- REQUIREMENT: State how many lines contain "frame", and write nothing except that count.

============

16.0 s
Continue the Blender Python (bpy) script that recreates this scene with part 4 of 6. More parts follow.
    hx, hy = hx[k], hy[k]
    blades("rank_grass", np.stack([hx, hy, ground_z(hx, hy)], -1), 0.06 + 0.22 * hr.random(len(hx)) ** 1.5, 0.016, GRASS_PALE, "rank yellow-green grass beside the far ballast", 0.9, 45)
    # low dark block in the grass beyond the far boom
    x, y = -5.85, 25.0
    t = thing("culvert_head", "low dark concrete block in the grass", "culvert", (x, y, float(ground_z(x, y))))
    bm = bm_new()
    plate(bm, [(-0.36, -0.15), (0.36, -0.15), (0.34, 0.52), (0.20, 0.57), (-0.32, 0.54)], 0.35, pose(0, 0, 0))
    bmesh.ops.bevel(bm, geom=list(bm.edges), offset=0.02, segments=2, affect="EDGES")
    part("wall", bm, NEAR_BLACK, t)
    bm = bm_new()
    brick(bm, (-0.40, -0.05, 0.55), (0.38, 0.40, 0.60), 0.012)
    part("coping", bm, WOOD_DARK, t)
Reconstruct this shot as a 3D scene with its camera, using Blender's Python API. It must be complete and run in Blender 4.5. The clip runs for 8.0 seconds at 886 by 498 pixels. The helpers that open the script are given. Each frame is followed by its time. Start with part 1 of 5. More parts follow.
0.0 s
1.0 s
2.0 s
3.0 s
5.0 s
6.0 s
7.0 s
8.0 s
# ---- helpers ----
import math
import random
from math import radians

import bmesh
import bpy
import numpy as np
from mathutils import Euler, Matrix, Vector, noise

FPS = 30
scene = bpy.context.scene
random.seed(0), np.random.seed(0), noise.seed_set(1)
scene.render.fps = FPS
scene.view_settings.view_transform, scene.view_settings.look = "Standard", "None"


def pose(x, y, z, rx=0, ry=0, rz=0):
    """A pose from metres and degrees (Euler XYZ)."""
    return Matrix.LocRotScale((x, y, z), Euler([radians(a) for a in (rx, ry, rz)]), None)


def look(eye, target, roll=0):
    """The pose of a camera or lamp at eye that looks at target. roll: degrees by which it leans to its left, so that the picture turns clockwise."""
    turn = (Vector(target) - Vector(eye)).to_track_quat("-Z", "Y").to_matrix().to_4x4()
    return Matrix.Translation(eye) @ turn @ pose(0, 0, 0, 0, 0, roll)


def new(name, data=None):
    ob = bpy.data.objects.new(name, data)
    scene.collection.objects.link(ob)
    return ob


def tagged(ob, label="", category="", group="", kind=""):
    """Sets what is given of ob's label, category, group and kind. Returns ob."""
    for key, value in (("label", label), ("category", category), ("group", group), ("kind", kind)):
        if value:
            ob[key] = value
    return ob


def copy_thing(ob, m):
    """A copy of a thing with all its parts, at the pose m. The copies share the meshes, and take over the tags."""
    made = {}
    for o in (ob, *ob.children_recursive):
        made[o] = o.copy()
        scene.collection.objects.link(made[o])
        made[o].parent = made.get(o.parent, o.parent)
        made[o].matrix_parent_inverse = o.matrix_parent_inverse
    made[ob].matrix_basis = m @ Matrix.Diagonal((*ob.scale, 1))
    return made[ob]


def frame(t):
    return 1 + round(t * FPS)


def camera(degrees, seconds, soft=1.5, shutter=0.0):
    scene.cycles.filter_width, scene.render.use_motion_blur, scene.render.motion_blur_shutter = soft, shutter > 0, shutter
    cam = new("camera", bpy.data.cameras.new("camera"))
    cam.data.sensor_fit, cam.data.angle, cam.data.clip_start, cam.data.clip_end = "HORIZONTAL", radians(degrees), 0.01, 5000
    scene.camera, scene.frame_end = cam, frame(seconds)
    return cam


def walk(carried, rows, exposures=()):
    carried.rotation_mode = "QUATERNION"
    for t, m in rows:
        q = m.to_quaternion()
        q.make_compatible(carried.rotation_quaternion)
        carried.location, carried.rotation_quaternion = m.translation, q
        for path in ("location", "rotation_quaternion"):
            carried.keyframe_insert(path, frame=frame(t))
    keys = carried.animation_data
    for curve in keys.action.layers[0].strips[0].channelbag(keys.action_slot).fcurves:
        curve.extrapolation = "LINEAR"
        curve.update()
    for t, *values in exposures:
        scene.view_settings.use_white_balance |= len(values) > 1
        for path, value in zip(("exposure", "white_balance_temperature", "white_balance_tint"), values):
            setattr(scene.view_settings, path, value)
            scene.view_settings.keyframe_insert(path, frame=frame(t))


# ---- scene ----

============

- TASK ANSWER: 5